The breach occurred in the dyke from Dakhinpat to Kamalabari extended to 2.5 km during the flood of 1995 and inundated a large area of the Kamalabari area and the gushing water extend into the Tuni River threatening the Kamalabari Satra and the town.

From past history also, it is, understood that Majuli island was subjected to the floods of the rivers on either side in high spate.

The following extracts from "A History of Assam", E.A. Gait shall corroborate this expression.

"In 1570 AD there was a flood which destroyed the crops and caused something like a famine. There was a heavy flood in 1642, many heads of cattle were washed away. Several earthquakes occurred in the same year. It has already been stated that the great flood of 1755 is responsible for change of course of the Brahmaputra."

In the recent years there were floods in the Brahmaputra in 1931, 1935, 1948, 1949, 1951, 1962, 1962, 1966, 1969, 1970, 1977, 1987, 1988, 1991 and 1996.

After 1950 earthquake, spilling of the Brahmaputra in the upper reaches of the island started in large scale and thus immediate measures had to be taken to contain the spilling by way of constructing embankment system.

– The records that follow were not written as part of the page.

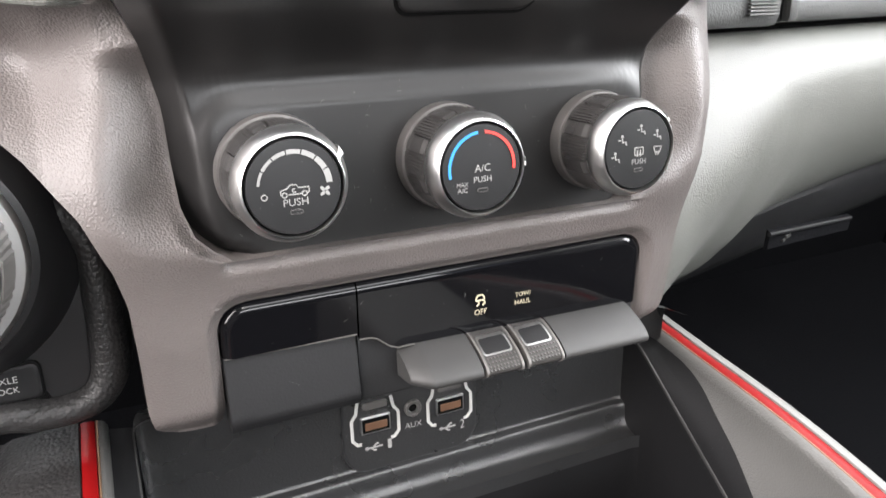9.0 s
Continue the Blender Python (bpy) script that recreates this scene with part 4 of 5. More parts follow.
part("blank_door", plate(dense(rrect(-0.0953, -0.0425, -0.2835, -0.2509, 0.0006), 0.002), YG, YG + 0.012, 0.0005, door_y, 8), DARK, bank, "matt black blank door")
lowp = [(-0.0418, -0.2535), (-0.0375, -0.2537), (-0.0345, -0.2549), (-0.0290, -0.2596), (-0.0255, -0.2610), (0.098, -0.2645), (0.0975, -0.2832), (-0.0418, -0.2832)]
part("switch_body", plate(lowp, YG + 0.0010, YG + 0.014, 0.0010), DARK, bank)
# paddle ledge: a rounded shelf that juts out under the strip
LEDGE = [(YG + 0.004, -0.2612), (YG - 0.004, -0.2618), (YG - 0.014, -0.2660), (YG - 0.0195, -0.2698), (YG - 0.0212, -0.2725), (YG - 0.0200, -0.2748), (YG - 0.015, -0.2766), (YG + 0.004, -0.2790)]
LEDGE = [(p.x, p.y) for p in curve(LEDGE, 4)]


def ledge(x0, x1, grow=0.0, taper=True, drop=0.0):
    cy, cz = YG, -0.2705
    bm = bmesh.new()
    xs = [(x0, 0.66), (x0 + 0.0008, 0.72), (x0 + 0.0078, 0.99), (x0 + 0.0086, 1)] if taper else [(x0, 1)]
    xs += [(x1, 1)]
    loft(bm, [[(x, cy + (y - cy) * f - grow, cz + (z - cz) * f - 0.0012 * (x - 0.03) / 0.06) for y, z in LEDGE] for x, f in xs], cap0=True, cap1=True)
    return bm


part("ledge", ledge(-0.0250, 0.0052), SHELF, bank, "rounded dark grey shelf", sharp=24)
part("ledge", ledge(0.0455, 0.0905, taper=False), SHELF, bank, "rounded dark grey shelf", sharp=24)


def top_y(x, z):
    """The shelf's upper face at a height z."""
    return table([(b, a) for a, b in reversed(LEDGE[:17])], z + 0.0012 * (x - 0.03) / 0.06)


for x0 in (0.0060, 0.0262):
    sw = part("toggle", ledge(x0 + 0.0008, x0 + 0.0182, -0.0002, False), GRIP, bank, "toggle key with silver edges")
    for x in (x0 + 0.0004, x0 + 0.0172):
        part("silver_edge", ledge(x, x + 0.0011, 0.0005, False), KNURL, sw)
    bm = bmesh.new()
    for i in range(9):
        for j in range(4):
            x, f = x0 + 0.0028 + 0.00165 * i, j / 4
            z = -0.2676 - 0.0052 * f
            y = top_y(x, z) - 0.0004
            loft(bm, [[(x - 0.0005, y + 0.0008, z + 0.0005), (x + 0.0005, y + 0.0008, z + 0.0005), (x + 0.0005, y + 0.0005, z - 0.0006), (x - 0.0005, y + 0.0005, z - 0.0006)], [(x - 0.0002, y - 0.0004, z), (x + 0.0002, y - 0.0004, z), (x + 0.0002, y - 0.0004, z - 0.0002), (x - 0.0002, y - 0.0004, z - 0.0002)]], cap1=True)
    part("grip_dots", bm, KNOBSIDE, sw, smooth=False)
    part("silver_edge", plate(dense(rrect(x0 + 0.0019, x0 + 0.0163, -0.2668, -0.2620, 0.0013), 0.0008), -0.0004, 0.003, 0.0003, top_y, 3), SILVER, sw)
    part("dimple", plate(dense(rrect(x0 + 0.0027, x0 + 0.0155, -0.2663, -0.2625, 0.0010), 0.0008), -0.0006, 0.003, 0.0003, top_y, 3), DARK, sw)
# lit marks
x, z = 0.0128, -0.2478
part("lit_symbol", strokes([[(x - 0.0020, z + 0.0022), (x - 0.0012, z + 0.0036), (x + 0.0012, z + 0.0036), (x + 0.0020, z + 0.0022), (x + 0.0020, z + 0.0012), (x - 0.0020, z + 0.0012), (x - 0.0020, z + 0.0022)],
                            [(x - 0.0012, z + 0.0010), (x - 0.0004, z - 0.0002), (x - 0.0016, z - 0.0014)], [(x + 0.0016, z + 0.0010), (x + 0.0024, z - 0.0002), (x + 0.0012, z - 0.0014)]], 0.0007, YG - 0.0004, yf=gloss_y), LIT, bank, smooth=False)
words("lit_text", "OFF", 0.0060, x, z - 0.0040, YG + gloss_y(x, z - 0.0040) - 0.0009, bank, LIT)
words("lit_text", "TOW/", 0.0080, 0.0338, -0.2472, YG + gloss_y(0.03, -0.2476) - 0.0008, bank, LIT)
words("lit_text", "HAUL", 0.0080, 0.0338, -0.2509, YG + gloss_y(0.03, -0.2507) - 0.0008, bank, LIT)

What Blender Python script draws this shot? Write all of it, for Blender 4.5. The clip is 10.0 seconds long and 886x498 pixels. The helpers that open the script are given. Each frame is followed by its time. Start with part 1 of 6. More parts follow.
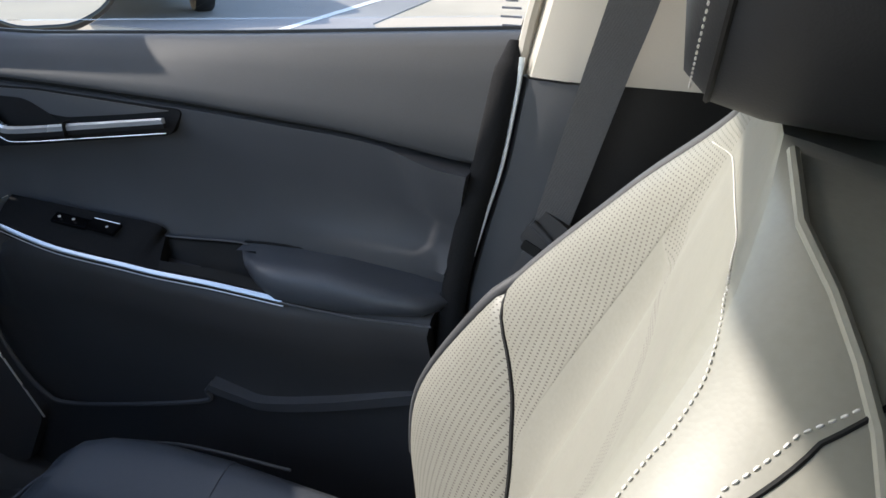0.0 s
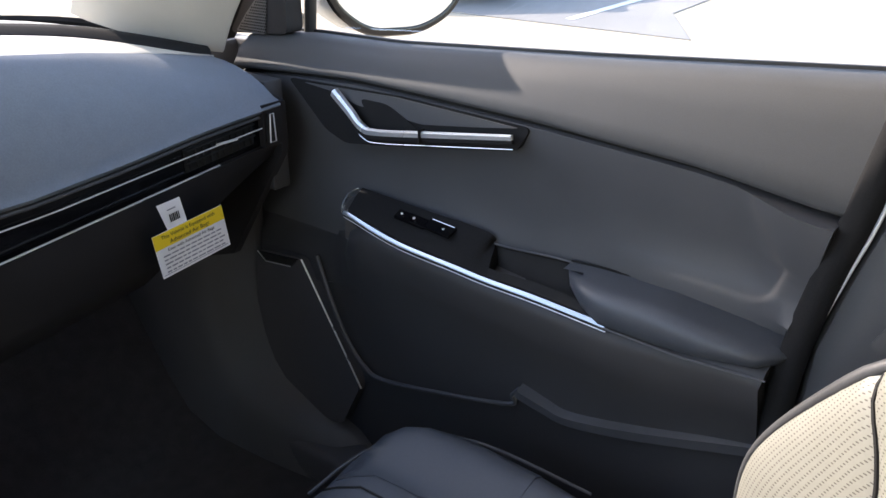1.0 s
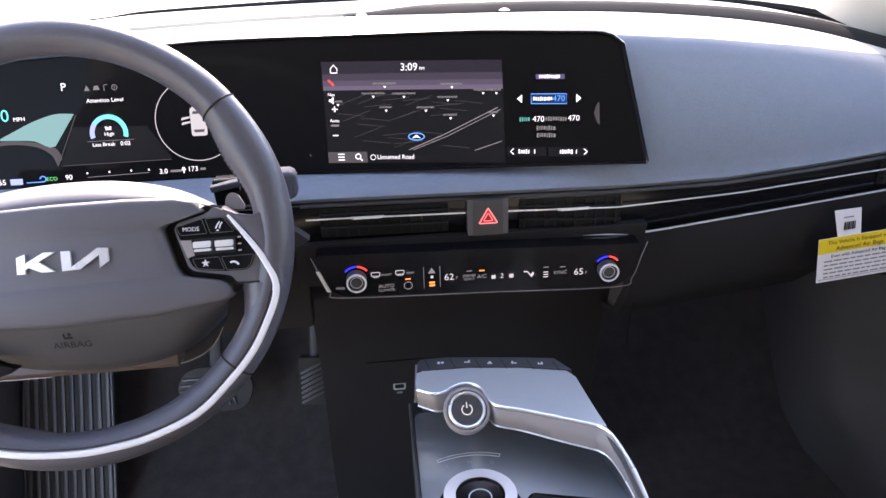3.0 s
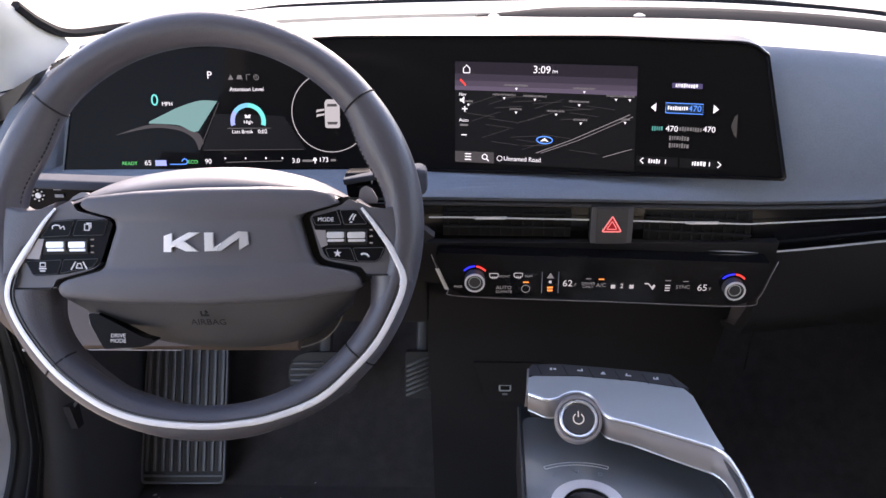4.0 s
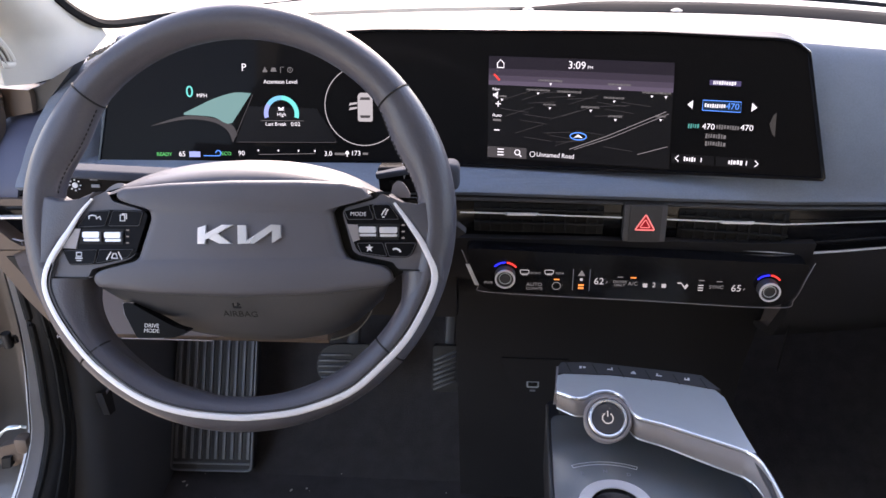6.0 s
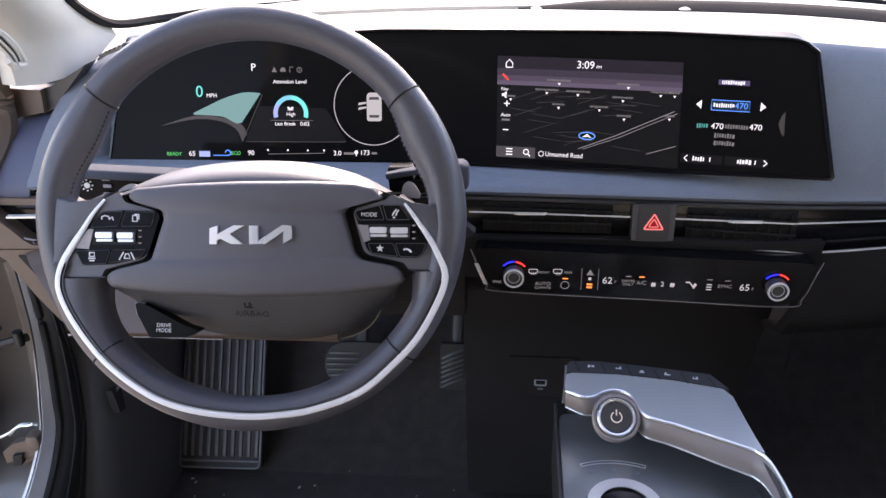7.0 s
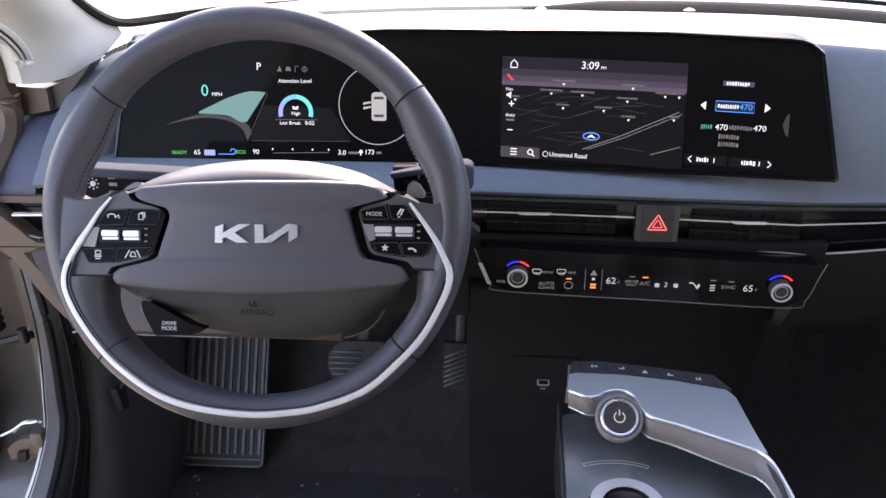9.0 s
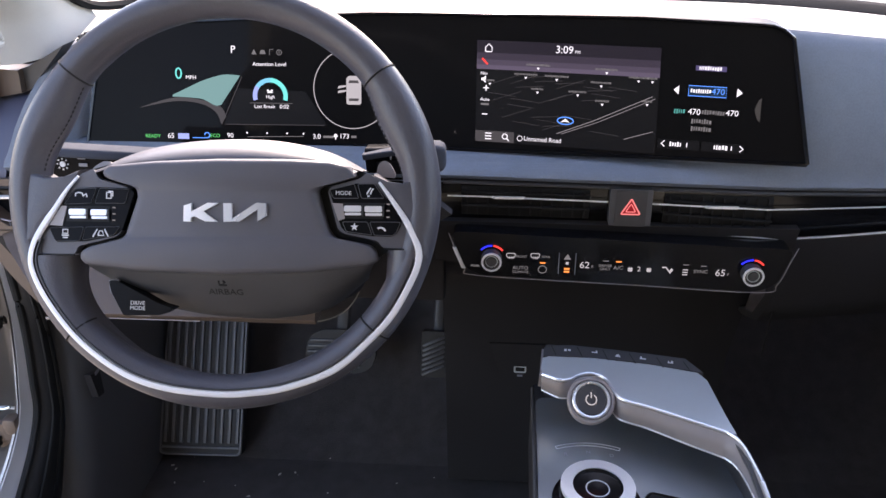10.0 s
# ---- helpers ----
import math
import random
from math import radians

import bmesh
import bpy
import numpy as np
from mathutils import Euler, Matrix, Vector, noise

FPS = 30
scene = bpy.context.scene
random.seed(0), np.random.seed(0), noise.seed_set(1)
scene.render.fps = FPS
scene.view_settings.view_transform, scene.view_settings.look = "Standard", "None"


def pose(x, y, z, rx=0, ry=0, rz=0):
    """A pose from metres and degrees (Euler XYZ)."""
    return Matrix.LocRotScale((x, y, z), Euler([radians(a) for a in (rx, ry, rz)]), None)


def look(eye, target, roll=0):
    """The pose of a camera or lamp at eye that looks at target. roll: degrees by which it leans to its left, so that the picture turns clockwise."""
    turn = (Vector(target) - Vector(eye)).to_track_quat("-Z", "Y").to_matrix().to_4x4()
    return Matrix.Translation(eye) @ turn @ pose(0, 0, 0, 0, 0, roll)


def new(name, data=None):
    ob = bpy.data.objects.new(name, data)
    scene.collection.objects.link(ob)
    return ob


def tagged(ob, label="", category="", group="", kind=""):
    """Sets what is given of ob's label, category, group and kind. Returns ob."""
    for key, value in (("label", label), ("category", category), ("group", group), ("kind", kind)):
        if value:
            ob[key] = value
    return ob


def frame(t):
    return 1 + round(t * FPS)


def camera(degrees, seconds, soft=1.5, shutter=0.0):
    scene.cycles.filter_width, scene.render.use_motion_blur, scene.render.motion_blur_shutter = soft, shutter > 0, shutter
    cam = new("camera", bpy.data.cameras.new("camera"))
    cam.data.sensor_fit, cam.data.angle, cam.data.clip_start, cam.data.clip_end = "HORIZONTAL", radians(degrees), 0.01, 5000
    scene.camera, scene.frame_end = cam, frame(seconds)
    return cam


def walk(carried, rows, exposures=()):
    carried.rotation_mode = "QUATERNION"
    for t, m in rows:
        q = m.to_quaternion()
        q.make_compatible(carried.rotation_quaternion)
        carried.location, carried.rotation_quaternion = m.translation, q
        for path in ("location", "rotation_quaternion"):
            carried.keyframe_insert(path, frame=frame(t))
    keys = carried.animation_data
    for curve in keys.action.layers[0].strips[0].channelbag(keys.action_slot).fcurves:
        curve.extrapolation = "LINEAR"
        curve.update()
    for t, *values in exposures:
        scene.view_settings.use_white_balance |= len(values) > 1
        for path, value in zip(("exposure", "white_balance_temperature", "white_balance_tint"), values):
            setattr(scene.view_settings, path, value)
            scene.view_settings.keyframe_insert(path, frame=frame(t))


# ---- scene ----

But the dyke systems have failed to block the fury of the legendary only male river in the world.

In 1998, the floodwaters submerged almost the entire island. Even the Satras, which are normally built on earthen embankments, were under 6-7 feet deep water. The Flood wiped out entire standing crops and rendered thousands of acres sterile depositing millions of tonnes of sand.

The ravaging waters also destroyed thousands of rare manuscripts. The satras are shaken by this ever-increasing fury of Baba Brahmaputra. Many of them (Auniati, Dakhinpat) have now decided to shift to mainland…This is going to make Majuli soulless-devoid of its spiritual identity!